Problem to work on
Exclude the pictures; give every entry again exactly as written.
-------------------------
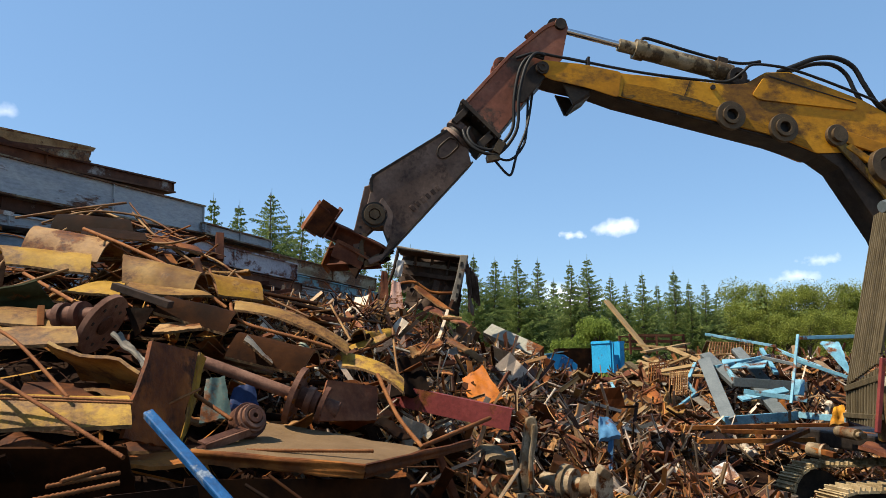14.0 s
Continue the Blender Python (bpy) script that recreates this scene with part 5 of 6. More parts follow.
# burnt-out truck cab frame on the heap
cabf = new("truck_cab_frame")
cabf.matrix_world = Matrix.Translation((1.13, 11.60, 3.59)) @ Matrix.Rotation(radians(-12), 4, "Z") @ Matrix.Rotation(radians(9), 4, "Y")
tagged(cabf, "burnt-out dark truck cab frame lying on the heap", "truck wreck")
part("back_panel", Geo().sheet(pose(0.0, 0.12, 0.12, 84, 0, 0), 1.06, 0.62, 0.02, lambda a, b: 0.06 * noise.noise((a * 3, b * 2, 4)) + 0.04 * (1 - b * b), 14, 8), M_burnt, cabf)
part("roof", Geo().sheet(pose(0.0, -0.12, 0.43, -4, 0, 0), 1.12, 0.5, 0.025, lambda a, b: 0.025 * noise.noise((a * 4, b * 3, 2)), 14, 6), M_burnt, cabf)
part("roof_gutter", Geo().tube(curve_through([(-0.56, -0.37, 0.44), (-0.2, -0.38, 0.425), (0.15, -0.37, 0.415), (0.58, -0.37, 0.43)], 5), 0.024, 6), M_palegrey, cabf, "pale roof gutter")
for z, d, mt in ((0.27, 0.03, M_palegrey), (0.1, -0.02, M_burnt)):
    part("cross_rail", Geo().sheet(pose(-0.02, d - 0.02, z, 78, 0, 0), 1.0, 0.07, 0.03, lambda a, b: 0.03 * noise.noise((a * 3, z * 9, 6)), 12, 2), mt, cabf, "bent cross rail")
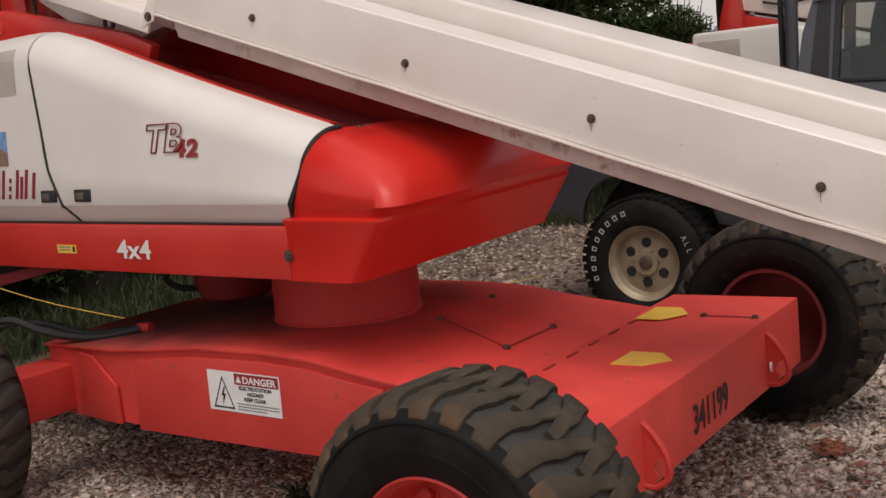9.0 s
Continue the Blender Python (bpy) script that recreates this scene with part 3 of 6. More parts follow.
# open rear bay: two deep side plates and a sloping foot
for y0 in (0.0, TW - 0.03):
    bm = bmesh.new()
    prism(bm, [(-2.52, 0.955), (-2.52, 0.76), (-2.44, 0.755), (-2.40, 0.90), (-2.36, 0.955)], 0.03, "xz", y0, 0.006)
    tt("bay_plate", bm, RED, parent=turntable)
# near-black bay floor: the bay's shade is put into the colour
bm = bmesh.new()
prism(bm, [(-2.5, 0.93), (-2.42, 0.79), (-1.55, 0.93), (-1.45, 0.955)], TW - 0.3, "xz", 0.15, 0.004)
tt("bay_floor", bm, DARK, "bay underside, near-black for its shade", turntable)
# rail takes the darker red: shade under the bay painted in
bm = bmesh.new()
prism(bm, [(-2.43, 0.757), (-2.40, 0.758), (-1.50, 0.925), (-1.44, 0.953), (-1.60, 0.948), (-2.41, 0.815)], 0.05, "xz", 0.09, 0.006)
tt("bay_rail", bm, RED_DARK, "sloping red rail under the bay", turntable)
# counterweight
bm = bmesh.new()
cw = [(-2.50, 0.76), (-2.56, 0.78), (-2.70, 0.98), (-2.775, 1.10), (-2.77, 1.30), (-2.69, 1.74), (-2.62, 1.84), (-2.50, 1.875), (-2.405, 1.88), (-2.51, 1.16), (-2.50, 0.955)]
prism(bm, cw, TW - 0.02, "xz", 0.01, 0.03, seg=4)
tt("counterweight", bm, RED, "red rounded counterweight")
bm = bmesh.new()
tube(bm, [(-2.735, 0.02, 1.155), (-2.6, 0.004, 1.150), (-2.52, 0.004, 1.148)], 0.005, 6, 3)
tt("counterweight_joint", bm, RED_DARK, "dark joint line", turntable)


def hood_section(sx):
    """Cross section of the near hood at sx: points (y, z) from the sill over the shoulder to its inner edge."""
    if sx <= -1.37:
        top = 1.872 + 0.03 * (sx + 2.41) / 1.04
    else:
        k = (sx + 1.37) / 1.50
        top = 1.902 - 0.468 * k - 0.03 * math.sin(math.pi * k) * 0.4
    if -1.5 < sx < -1.2:
        top -= 0.012 * (1 - ((sx + 1.35) / 0.15) ** 2)
    low = 1.143
    pts = [(0.040, low), (0.004, 1.208), (0.0, 1.215)]
    r = min(0.13, (top - 1.22) * 0.6)
    side_top = top - r
    for k in range(1, 5):
        pts.append((0.0 + 0.028 * k / 4, 1.215 + (side_top - 1.215) * k / 4))
    for k in range(1, 9):
        a = math.pi / 2 * k / 8
        pts.append((0.028 + r * 1.1 * (1 - math.cos(a)), side_top + r * math.sin(a)))
    pts.append((0.195, top + 0.003))
    pts.append((0.205, top - 0.008))
    pts.append((0.205, top - 0.08))
    return pts


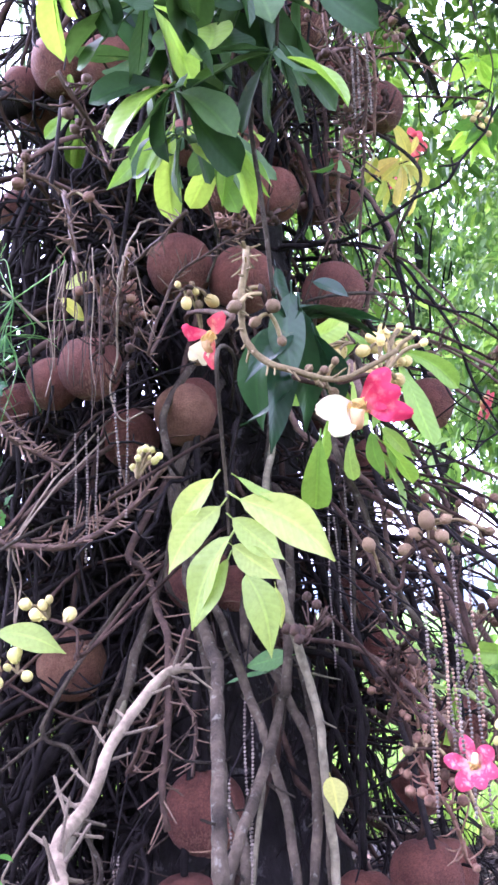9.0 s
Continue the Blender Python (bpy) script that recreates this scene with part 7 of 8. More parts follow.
woody_stem([(0.20, -0.62, 1.22), (0.242, -0.80, 1.025), (0.26, -0.795, 0.952), (0.282, -0.804, 0.862), (0.299, -0.817, 0.786), (0.306, -0.827, 0.694), (0.309, -0.828, 0.604), (0.32, -0.86, 0.45)], 0.012, 0.012, STEM_PALE, 4, "grey woody stem hanging to the ground")
woody_stem([(0.242, -0.777, 0.911), (0.224, -0.802, 0.834), (0.202, -0.921, 0.759), (0.179, -1.115, 0.701), (0.159, -1.156, 0.652)], 0.014, 0.012, STEM_GREY, 3, "grey lichen-flecked woody stem slanting outwards")

woody_stem([(0.33, -0.15, 2.74), (0.395, -0.16, 2.62), (0.405, -0.185, 2.45), (0.40, -0.193, 2.29), (0.392, -0.190, 2.15), (0.385, -0.187, 2.02)], 0.011, 0.008, STEM_BROWN, 60, "long brown spurred stem hanging below a pair of fruits", False)

woody_stem([(-0.361, -0.882, 1.419), (-0.279, -0.845, 1.346), (-0.197, -0.808, 1.296)], 0.0085, 0.006, STEM_RED, 34, "reddish spurred stem with upright pegs beside a fruit", False)
woody_stem([(-0.164, -0.916, 1.830), (-0.120, -1.009, 1.697), (-0.075, -1.102, 1.583)], 0.008, 0.006, STEM_RED, 34, "dry brown spurred stem by the fruits", False)
woody_stem([(0.104, -1.061, 1.689), (0.033, -0.974, 1.678), (-0.038, -0.887, 1.683)], 0.006, 0.004, STEM_RED, 22, "thin brown spurred stem before two fruits", False)


def hanging_fibres(top, n, length, seed):
    """A bundle of thin dry threads that hang from a knot of stems."""
    rnd = random.Random(seed)
    ob = thing("fibre_bundle", top, "bundle of thin dry brown threads hanging between the stems", "fibres", "fibre bundles")
    for k in range(n):
        p = Vector((rnd.uniform(-0.035, 0.035), rnd.uniform(-0.03, 0.03), rnd.uniform(-0.02, 0.02)))
        q = Vector((p.x + rnd.gauss(0, 0.02), p.y + rnd.gauss(0, 0.015), -length * rnd.uniform(0.4, 1.1)))
        bm = bmesh.new()
        tube(bm, flow([p, p.lerp(q, 0.35) + Vector((rnd.gauss(0, 0.006), rnd.gauss(0, 0.006), 0)), p.lerp(q, 0.7) + Vector((rnd.gauss(0, 0.006), rnd.gauss(0, 0.006), 0)), q], 4), 0.0012, 0.0007, 5, 0.1)
        part("thread", bm, (TWIG, STEM_RED, STEM_DRY)[k % 3], ob)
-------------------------
Task solution
14.0 s
Continue the Blender Python (bpy) script that recreates this scene with part 5 of 6. More parts follow.
# burnt-out truck cab frame on the heap
cabf = new("truck_cab_frame")
cabf.matrix_world = Matrix.Translation((1.13, 11.60, 3.59)) @ Matrix.Rotation(radians(-12), 4, "Z") @ Matrix.Rotation(radians(9), 4, "Y")
tagged(cabf, "burnt-out dark truck cab frame lying on the heap", "truck wreck")
part("back_panel", Geo().sheet(pose(0.0, 0.12, 0.12, 84, 0, 0), 1.06, 0.62, 0.02, lambda a, b: 0.06 * noise.noise((a * 3, b * 2, 4)) + 0.04 * (1 - b * b), 14, 8), M_burnt, cabf)
part("roof", Geo().sheet(pose(0.0, -0.12, 0.43, -4, 0, 0), 1.12, 0.5, 0.025, lambda a, b: 0.025 * noise.noise((a * 4, b * 3, 2)), 14, 6), M_burnt, cabf)
part("roof_gutter", Geo().tube(curve_through([(-0.56, -0.37, 0.44), (-0.2, -0.38, 0.425), (0.15, -0.37, 0.415), (0.58, -0.37, 0.43)], 5), 0.024, 6), M_palegrey, cabf, "pale roof gutter")
for z, d, mt in ((0.27, 0.03, M_palegrey), (0.1, -0.02, M_burnt)):
    part("cross_rail", Geo().sheet(pose(-0.02, d - 0.02, z, 78, 0, 0), 1.0, 0.07, 0.03, lambda a, b: 0.03 * noise.noise((a * 3, z * 9, 6)), 12, 2), mt, cabf, "bent cross rail")
9.0 s
Continue the Blender Python (bpy) script that recreates this scene with part 3 of 6. More parts follow.
# open rear bay: two deep side plates and a sloping foot
for y0 in (0.0, TW - 0.03):
    bm = bmesh.new()
    prism(bm, [(-2.52, 0.955), (-2.52, 0.76), (-2.44, 0.755), (-2.40, 0.90), (-2.36, 0.955)], 0.03, "xz", y0, 0.006)
    tt("bay_plate", bm, RED, parent=turntable)
# near-black bay floor: the bay's shade is put into the colour
bm = bmesh.new()
prism(bm, [(-2.5, 0.93), (-2.42, 0.79), (-1.55, 0.93), (-1.45, 0.955)], TW - 0.3, "xz", 0.15, 0.004)
tt("bay_floor", bm, DARK, "bay underside, near-black for its shade", turntable)
# rail takes the darker red: shade under the bay painted in
bm = bmesh.new()
prism(bm, [(-2.43, 0.757), (-2.40, 0.758), (-1.50, 0.925), (-1.44, 0.953), (-1.60, 0.948), (-2.41, 0.815)], 0.05, "xz", 0.09, 0.006)
tt("bay_rail", bm, RED_DARK, "sloping red rail under the bay", turntable)
# counterweight
bm = bmesh.new()
cw = [(-2.50, 0.76), (-2.56, 0.78), (-2.70, 0.98), (-2.775, 1.10), (-2.77, 1.30), (-2.69, 1.74), (-2.62, 1.84), (-2.50, 1.875), (-2.405, 1.88), (-2.51, 1.16), (-2.50, 0.955)]
prism(bm, cw, TW - 0.02, "xz", 0.01, 0.03, seg=4)
tt("counterweight", bm, RED, "red rounded counterweight")
bm = bmesh.new()
tube(bm, [(-2.735, 0.02, 1.155), (-2.6, 0.004, 1.150), (-2.52, 0.004, 1.148)], 0.005, 6, 3)
tt("counterweight_joint", bm, RED_DARK, "dark joint line", turntable)


def hood_section(sx):
    """Cross section of the near hood at sx: points (y, z) from the sill over the shoulder to its inner edge."""
    if sx <= -1.37:
        top = 1.872 + 0.03 * (sx + 2.41) / 1.04
    else:
        k = (sx + 1.37) / 1.50
        top = 1.902 - 0.468 * k - 0.03 * math.sin(math.pi * k) * 0.4
    if -1.5 < sx < -1.2:
        top -= 0.012 * (1 - ((sx + 1.35) / 0.15) ** 2)
    low = 1.143
    pts = [(0.040, low), (0.004, 1.208), (0.0, 1.215)]
    r = min(0.13, (top - 1.22) * 0.6)
    side_top = top - r
    for k in range(1, 5):
        pts.append((0.0 + 0.028 * k / 4, 1.215 + (side_top - 1.215) * k / 4))
    for k in range(1, 9):
        a = math.pi / 2 * k / 8
        pts.append((0.028 + r * 1.1 * (1 - math.cos(a)), side_top + r * math.sin(a)))
    pts.append((0.195, top + 0.003))
    pts.append((0.205, top - 0.008))
    pts.append((0.205, top - 0.08))
    return pts


9.0 s
Continue the Blender Python (bpy) script that recreates this scene with part 7 of 8. More parts follow.
woody_stem([(0.20, -0.62, 1.22), (0.242, -0.80, 1.025), (0.26, -0.795, 0.952), (0.282, -0.804, 0.862), (0.299, -0.817, 0.786), (0.306, -0.827, 0.694), (0.309, -0.828, 0.604), (0.32, -0.86, 0.45)], 0.012, 0.012, STEM_PALE, 4, "grey woody stem hanging to the ground")
woody_stem([(0.242, -0.777, 0.911), (0.224, -0.802, 0.834), (0.202, -0.921, 0.759), (0.179, -1.115, 0.701), (0.159, -1.156, 0.652)], 0.014, 0.012, STEM_GREY, 3, "grey lichen-flecked woody stem slanting outwards")

woody_stem([(0.33, -0.15, 2.74), (0.395, -0.16, 2.62), (0.405, -0.185, 2.45), (0.40, -0.193, 2.29), (0.392, -0.190, 2.15), (0.385, -0.187, 2.02)], 0.011, 0.008, STEM_BROWN, 60, "long brown spurred stem hanging below a pair of fruits", False)

woody_stem([(-0.361, -0.882, 1.419), (-0.279, -0.845, 1.346), (-0.197, -0.808, 1.296)], 0.0085, 0.006, STEM_RED, 34, "reddish spurred stem with upright pegs beside a fruit", False)
woody_stem([(-0.164, -0.916, 1.830), (-0.120, -1.009, 1.697), (-0.075, -1.102, 1.583)], 0.008, 0.006, STEM_RED, 34, "dry brown spurred stem by the fruits", False)
woody_stem([(0.104, -1.061, 1.689), (0.033, -0.974, 1.678), (-0.038, -0.887, 1.683)], 0.006, 0.004, STEM_RED, 22, "thin brown spurred stem before two fruits", False)


def hanging_fibres(top, n, length, seed):
    """A bundle of thin dry threads that hang from a knot of stems."""
    rnd = random.Random(seed)
    ob = thing("fibre_bundle", top, "bundle of thin dry brown threads hanging between the stems", "fibres", "fibre bundles")
    for k in range(n):
        p = Vector((rnd.uniform(-0.035, 0.035), rnd.uniform(-0.03, 0.03), rnd.uniform(-0.02, 0.02)))
        q = Vector((p.x + rnd.gauss(0, 0.02), p.y + rnd.gauss(0, 0.015), -length * rnd.uniform(0.4, 1.1)))
        bm = bmesh.new()
        tube(bm, flow([p, p.lerp(q, 0.35) + Vector((rnd.gauss(0, 0.006), rnd.gauss(0, 0.006), 0)), p.lerp(q, 0.7) + Vector((rnd.gauss(0, 0.006), rnd.gauss(0, 0.006), 0)), q], 4), 0.0012, 0.0007, 5, 0.1)
        part("thread", bm, (TWIG, STEM_RED, STEM_DRY)[k % 3], ob)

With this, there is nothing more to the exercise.